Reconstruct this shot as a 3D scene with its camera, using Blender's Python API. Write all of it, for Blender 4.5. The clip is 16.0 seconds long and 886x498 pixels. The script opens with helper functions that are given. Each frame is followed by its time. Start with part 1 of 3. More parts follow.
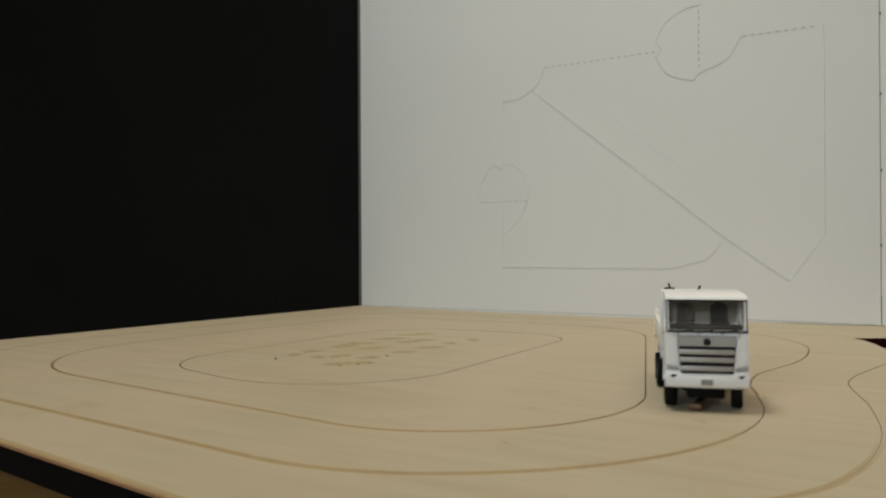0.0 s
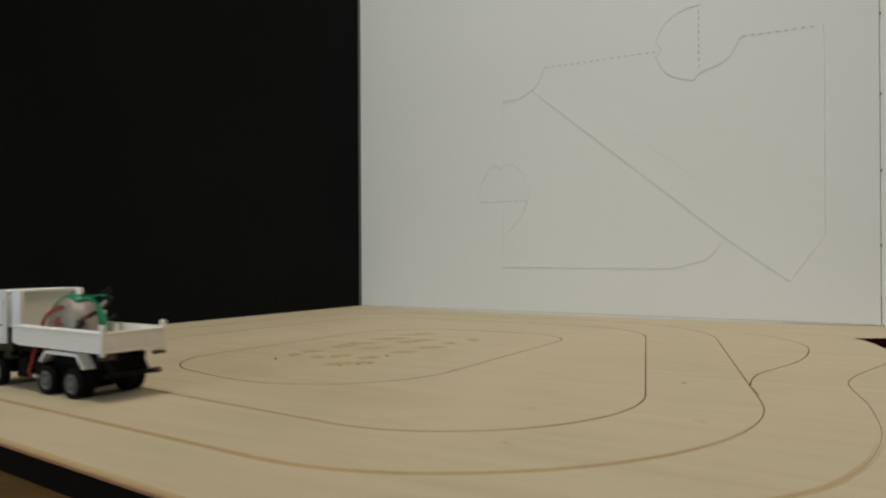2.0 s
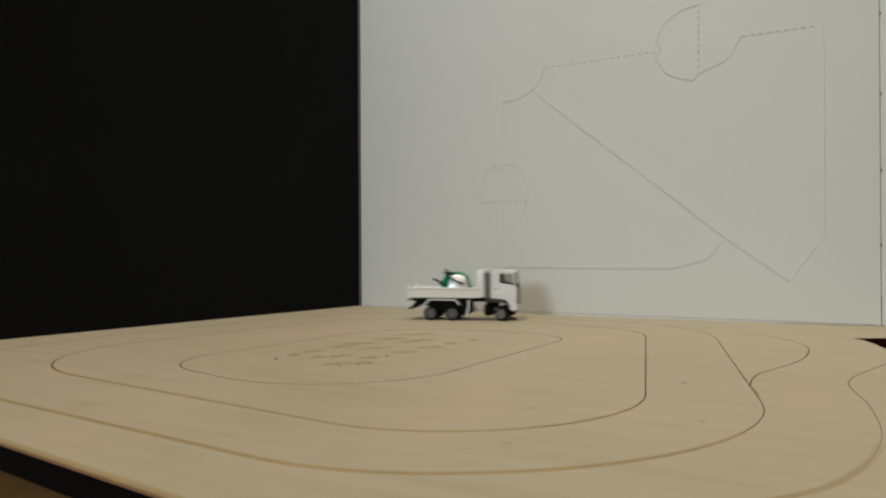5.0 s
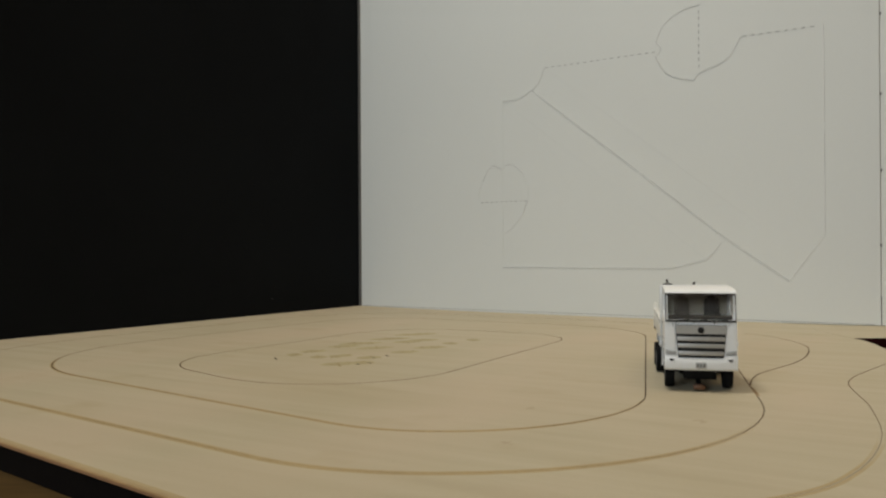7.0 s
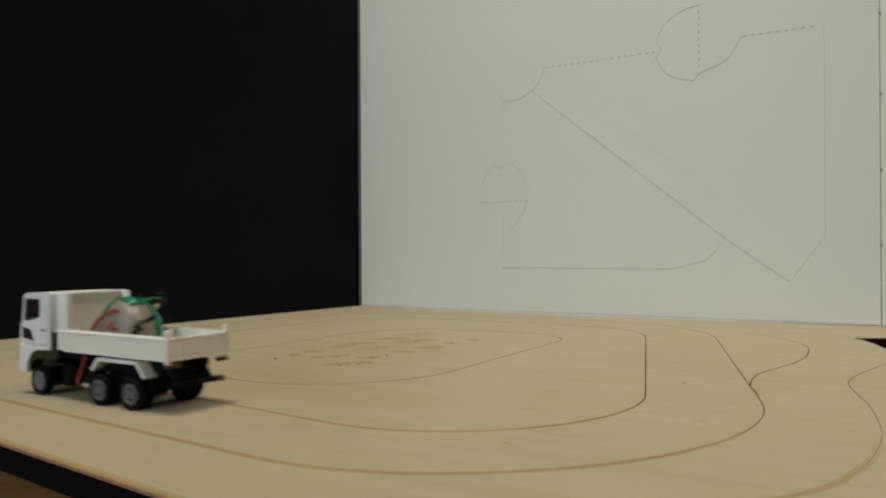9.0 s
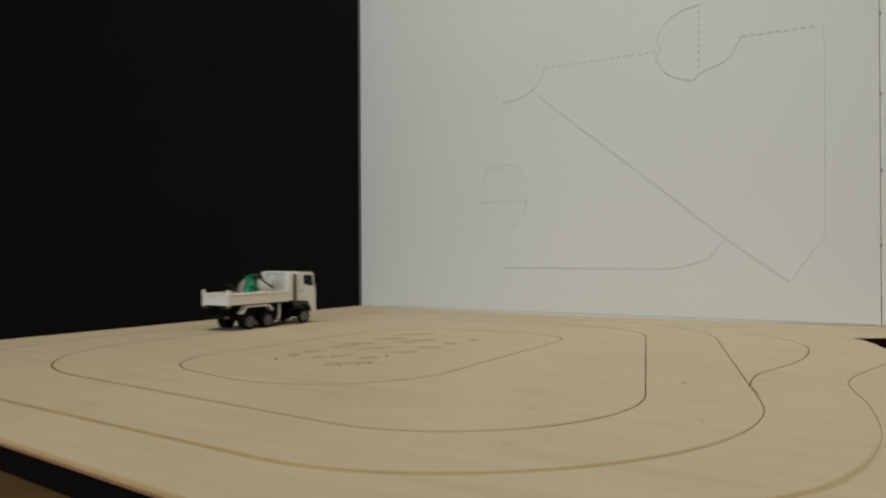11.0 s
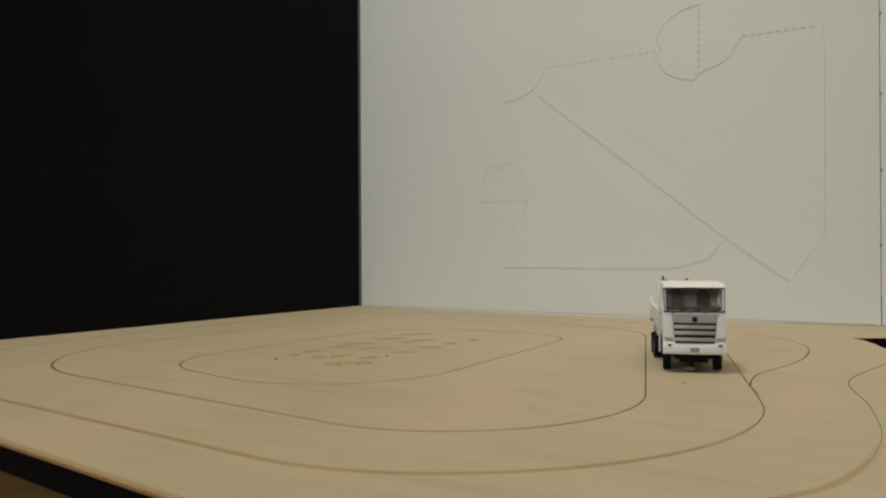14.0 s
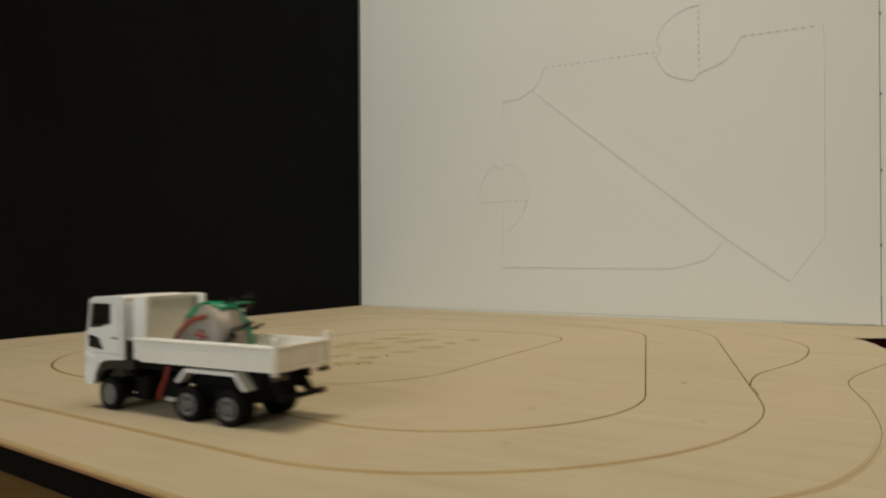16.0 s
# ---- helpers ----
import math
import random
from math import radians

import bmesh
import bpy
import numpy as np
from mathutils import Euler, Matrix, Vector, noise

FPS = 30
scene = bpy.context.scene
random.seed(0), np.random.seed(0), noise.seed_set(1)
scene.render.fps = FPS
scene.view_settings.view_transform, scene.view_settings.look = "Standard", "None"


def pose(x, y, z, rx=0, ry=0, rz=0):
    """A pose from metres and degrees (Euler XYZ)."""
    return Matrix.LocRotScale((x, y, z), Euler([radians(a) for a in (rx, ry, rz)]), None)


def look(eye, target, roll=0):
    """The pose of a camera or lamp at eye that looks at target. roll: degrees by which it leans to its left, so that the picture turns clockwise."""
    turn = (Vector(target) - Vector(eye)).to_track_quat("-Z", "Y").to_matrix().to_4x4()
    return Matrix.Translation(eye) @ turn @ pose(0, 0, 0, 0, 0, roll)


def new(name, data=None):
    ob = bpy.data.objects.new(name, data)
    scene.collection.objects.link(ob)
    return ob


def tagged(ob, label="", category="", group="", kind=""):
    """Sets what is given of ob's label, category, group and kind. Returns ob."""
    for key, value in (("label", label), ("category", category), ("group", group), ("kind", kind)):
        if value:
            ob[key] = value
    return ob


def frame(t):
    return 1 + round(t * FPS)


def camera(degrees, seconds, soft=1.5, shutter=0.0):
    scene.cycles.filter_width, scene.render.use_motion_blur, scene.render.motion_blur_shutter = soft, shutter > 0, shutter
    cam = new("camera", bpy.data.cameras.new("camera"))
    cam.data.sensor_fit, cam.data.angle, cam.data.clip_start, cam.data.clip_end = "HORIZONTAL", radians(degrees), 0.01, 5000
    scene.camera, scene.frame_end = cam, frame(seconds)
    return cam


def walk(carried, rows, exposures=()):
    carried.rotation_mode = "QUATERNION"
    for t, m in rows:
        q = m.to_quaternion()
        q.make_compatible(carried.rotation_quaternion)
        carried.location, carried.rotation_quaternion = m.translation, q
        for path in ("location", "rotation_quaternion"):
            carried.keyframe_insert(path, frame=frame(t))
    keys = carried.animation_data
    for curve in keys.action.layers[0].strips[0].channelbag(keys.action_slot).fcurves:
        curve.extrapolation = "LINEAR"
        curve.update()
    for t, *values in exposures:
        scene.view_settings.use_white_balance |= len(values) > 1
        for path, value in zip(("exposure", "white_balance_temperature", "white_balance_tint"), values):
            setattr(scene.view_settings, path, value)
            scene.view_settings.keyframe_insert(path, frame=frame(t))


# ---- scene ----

MM = 0.001
cam = camera(60.04, 16.0, soft=2.2, shutter=0.62)
EYE = Vector((0.0, 0.0, 0.057))
AIM = look(EYE, EYE + Vector((0.0, 1.0, math.tan(radians(0.18)))), roll=-0.33)
walk(cam, [(0.0, AIM), (16.0, AIM)], [(0.0, 0.0, 6500, 10), (12.5, 0.0, 6500, 10), (13.5, -0.06, 6700, 10), (14.5, -0.07, 6950, 10), (15.2, 0.0, 6950, 10), (16.0, 0.0, 7300, 10)])

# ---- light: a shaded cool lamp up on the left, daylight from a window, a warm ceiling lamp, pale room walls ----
world = bpy.data.worlds.new("world")
world.use_nodes = True
scene.world = world
world.node_tree.nodes["Background"].inputs["Color"].default_value = (0.9, 0.95, 1.0, 1)
world.node_tree.nodes["Background"].inputs["Strength"].default_value = 0.02


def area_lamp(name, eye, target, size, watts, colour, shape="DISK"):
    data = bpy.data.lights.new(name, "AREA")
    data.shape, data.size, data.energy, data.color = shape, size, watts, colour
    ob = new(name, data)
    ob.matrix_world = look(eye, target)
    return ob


key = area_lamp("lamp_key", (-0.29, 0.26, 1.60), (0.26, 0.46, 0.0), 0.34, 3.8, (1.0, 0.97, 0.87))
key.data.spread = radians(99.5)      # a lamp under a shade
area_lamp("window_daylight", (-1.42, -1.72, 0.81), (-0.05, 0.5, 0.1), 0.50, 18.9, (0.79, 0.91, 1.0), "SQUARE")
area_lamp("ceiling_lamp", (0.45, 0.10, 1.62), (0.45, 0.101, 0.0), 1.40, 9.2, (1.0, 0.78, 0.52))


# ---- materials ----
def material(name, colour, rough=0.5, metal=0.0, vary=0.06, grain=400.0, bump=0.0, coarse=30.0, stretch=(1, 1, 1), spec=0.5, space="Object"):
    """A surface with variation at two scales and fine relief."""
    m = bpy.data.materials.new(name)
    m.use_nodes = True
    nt = m.node_tree
    b = nt.nodes["Principled BSDF"]
    b.inputs["Roughness"].default_value, b.inputs["Metallic"].default_value = rough, metal
    b.inputs["Specular IOR Level"].default_value = spec
    tc = nt.nodes.new("ShaderNodeTexCoord")
    mp = nt.nodes.new("ShaderNodeMapping")
    mp.inputs["Scale"].default_value = stretch
    nt.links.new(tc.outputs[space], mp.inputs["Vector"])
    fine, big = nt.nodes.new("ShaderNodeTexNoise"), nt.nodes.new("ShaderNodeTexNoise")
    for n, sc in ((fine, grain), (big, coarse)):
        n.inputs["Scale"].default_value, n.inputs["Detail"].default_value = sc, 5
        nt.links.new(mp.outputs["Vector"], n.inputs["Vector"])
    add = nt.nodes.new("ShaderNodeMath")
    add.operation = "ADD"
    nt.links.new(fine.outputs["Fac"], add.inputs[0])
    nt.links.new(big.outputs["Fac"], add.inputs[1])
    ramp = nt.nodes.new("ShaderNodeMapRange")
    ramp.inputs["From Min"].default_value, ramp.inputs["From Max"].default_value = 0.6, 1.4
    ramp.inputs["To Min"].default_value, ramp.inputs["To Max"].default_value = 1 - vary, 1 + vary
    nt.links.new(add.outputs[0], ramp.inputs["Value"])
    mul = nt.nodes.new("ShaderNodeVectorMath")
    mul.operation = "SCALE"
    mul.inputs[0].default_value = colour
    nt.links.new(ramp.outputs["Result"], mul.inputs["Scale"])
    nt.links.new(mul.outputs["Vector"], b.inputs["Base Color"])
    if bump:
        bp = nt.nodes.new("ShaderNodeBump")
        bp.inputs["Strength"].default_value, bp.inputs["Distance"].default_value = bump, 0.0003
        nt.links.new(fine.outputs["Fac"], bp.inputs["Height"])
        nt.links.new(bp.outputs["Normal"], b.inputs["Normal"])
    return m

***

**Requirements:** Return the listing above unchanged, apart from dropping its pictures.

**Response to the task:**
Reconstruct this shot as a 3D scene with its camera, using Blender's Python API. Write all of it, for Blender 4.5. The clip is 16.0 seconds long and 886x498 pixels. The script opens with helper functions that are given. Each frame is followed by its time. Start with part 1 of 3. More parts follow.
0.0 s
2.0 s
5.0 s
7.0 s
9.0 s
11.0 s
14.0 s
16.0 s
# ---- helpers ----
import math
import random
from math import radians

import bmesh
import bpy
import numpy as np
from mathutils import Euler, Matrix, Vector, noise

FPS = 30
scene = bpy.context.scene
random.seed(0), np.random.seed(0), noise.seed_set(1)
scene.render.fps = FPS
scene.view_settings.view_transform, scene.view_settings.look = "Standard", "None"


def pose(x, y, z, rx=0, ry=0, rz=0):
    """A pose from metres and degrees (Euler XYZ)."""
    return Matrix.LocRotScale((x, y, z), Euler([radians(a) for a in (rx, ry, rz)]), None)


def look(eye, target, roll=0):
    """The pose of a camera or lamp at eye that looks at target. roll: degrees by which it leans to its left, so that the picture turns clockwise."""
    turn = (Vector(target) - Vector(eye)).to_track_quat("-Z", "Y").to_matrix().to_4x4()
    return Matrix.Translation(eye) @ turn @ pose(0, 0, 0, 0, 0, roll)


def new(name, data=None):
    ob = bpy.data.objects.new(name, data)
    scene.collection.objects.link(ob)
    return ob


def tagged(ob, label="", category="", group="", kind=""):
    """Sets what is given of ob's label, category, group and kind. Returns ob."""
    for key, value in (("label", label), ("category", category), ("group", group), ("kind", kind)):
        if value:
            ob[key] = value
    return ob


def frame(t):
    return 1 + round(t * FPS)


def camera(degrees, seconds, soft=1.5, shutter=0.0):
    scene.cycles.filter_width, scene.render.use_motion_blur, scene.render.motion_blur_shutter = soft, shutter > 0, shutter
    cam = new("camera", bpy.data.cameras.new("camera"))
    cam.data.sensor_fit, cam.data.angle, cam.data.clip_start, cam.data.clip_end = "HORIZONTAL", radians(degrees), 0.01, 5000
    scene.camera, scene.frame_end = cam, frame(seconds)
    return cam


def walk(carried, rows, exposures=()):
    carried.rotation_mode = "QUATERNION"
    for t, m in rows:
        q = m.to_quaternion()
        q.make_compatible(carried.rotation_quaternion)
        carried.location, carried.rotation_quaternion = m.translation, q
        for path in ("location", "rotation_quaternion"):
            carried.keyframe_insert(path, frame=frame(t))
    keys = carried.animation_data
    for curve in keys.action.layers[0].strips[0].channelbag(keys.action_slot).fcurves:
        curve.extrapolation = "LINEAR"
        curve.update()
    for t, *values in exposures:
        scene.view_settings.use_white_balance |= len(values) > 1
        for path, value in zip(("exposure", "white_balance_temperature", "white_balance_tint"), values):
            setattr(scene.view_settings, path, value)
            scene.view_settings.keyframe_insert(path, frame=frame(t))


# ---- scene ----

MM = 0.001
cam = camera(60.04, 16.0, soft=2.2, shutter=0.62)
EYE = Vector((0.0, 0.0, 0.057))
AIM = look(EYE, EYE + Vector((0.0, 1.0, math.tan(radians(0.18)))), roll=-0.33)
walk(cam, [(0.0, AIM), (16.0, AIM)], [(0.0, 0.0, 6500, 10), (12.5, 0.0, 6500, 10), (13.5, -0.06, 6700, 10), (14.5, -0.07, 6950, 10), (15.2, 0.0, 6950, 10), (16.0, 0.0, 7300, 10)])

# ---- light: a shaded cool lamp up on the left, daylight from a window, a warm ceiling lamp, pale room walls ----
world = bpy.data.worlds.new("world")
world.use_nodes = True
scene.world = world
world.node_tree.nodes["Background"].inputs["Color"].default_value = (0.9, 0.95, 1.0, 1)
world.node_tree.nodes["Background"].inputs["Strength"].default_value = 0.02


def area_lamp(name, eye, target, size, watts, colour, shape="DISK"):
    data = bpy.data.lights.new(name, "AREA")
    data.shape, data.size, data.energy, data.color = shape, size, watts, colour
    ob = new(name, data)
    ob.matrix_world = look(eye, target)
    return ob


key = area_lamp("lamp_key", (-0.29, 0.26, 1.60), (0.26, 0.46, 0.0), 0.34, 3.8, (1.0, 0.97, 0.87))
key.data.spread = radians(99.5)      # a lamp under a shade
area_lamp("window_daylight", (-1.42, -1.72, 0.81), (-0.05, 0.5, 0.1), 0.50, 18.9, (0.79, 0.91, 1.0), "SQUARE")
area_lamp("ceiling_lamp", (0.45, 0.10, 1.62), (0.45, 0.101, 0.0), 1.40, 9.2, (1.0, 0.78, 0.52))


# ---- materials ----
def material(name, colour, rough=0.5, metal=0.0, vary=0.06, grain=400.0, bump=0.0, coarse=30.0, stretch=(1, 1, 1), spec=0.5, space="Object"):
    """A surface with variation at two scales and fine relief."""
    m = bpy.data.materials.new(name)
    m.use_nodes = True
    nt = m.node_tree
    b = nt.nodes["Principled BSDF"]
    b.inputs["Roughness"].default_value, b.inputs["Metallic"].default_value = rough, metal
    b.inputs["Specular IOR Level"].default_value = spec
    tc = nt.nodes.new("ShaderNodeTexCoord")
    mp = nt.nodes.new("ShaderNodeMapping")
    mp.inputs["Scale"].default_value = stretch
    nt.links.new(tc.outputs[space], mp.inputs["Vector"])
    fine, big = nt.nodes.new("ShaderNodeTexNoise"), nt.nodes.new("ShaderNodeTexNoise")
    for n, sc in ((fine, grain), (big, coarse)):
        n.inputs["Scale"].default_value, n.inputs["Detail"].default_value = sc, 5
        nt.links.new(mp.outputs["Vector"], n.inputs["Vector"])
    add = nt.nodes.new("ShaderNodeMath")
    add.operation = "ADD"
    nt.links.new(fine.outputs["Fac"], add.inputs[0])
    nt.links.new(big.outputs["Fac"], add.inputs[1])
    ramp = nt.nodes.new("ShaderNodeMapRange")
    ramp.inputs["From Min"].default_value, ramp.inputs["From Max"].default_value = 0.6, 1.4
    ramp.inputs["To Min"].default_value, ramp.inputs["To Max"].default_value = 1 - vary, 1 + vary
    nt.links.new(add.outputs[0], ramp.inputs["Value"])
    mul = nt.nodes.new("ShaderNodeVectorMath")
    mul.operation = "SCALE"
    mul.inputs[0].default_value = colour
    nt.links.new(ramp.outputs["Result"], mul.inputs["Scale"])
    nt.links.new(mul.outputs["Vector"], b.inputs["Base Color"])
    if bump:
        bp = nt.nodes.new("ShaderNodeBump")
        bp.inputs["Strength"].default_value, bp.inputs["Distance"].default_value = bump, 0.0003
        nt.links.new(fine.outputs["Fac"], bp.inputs["Height"])
        nt.links.new(bp.outputs["Normal"], b.inputs["Normal"])
    return m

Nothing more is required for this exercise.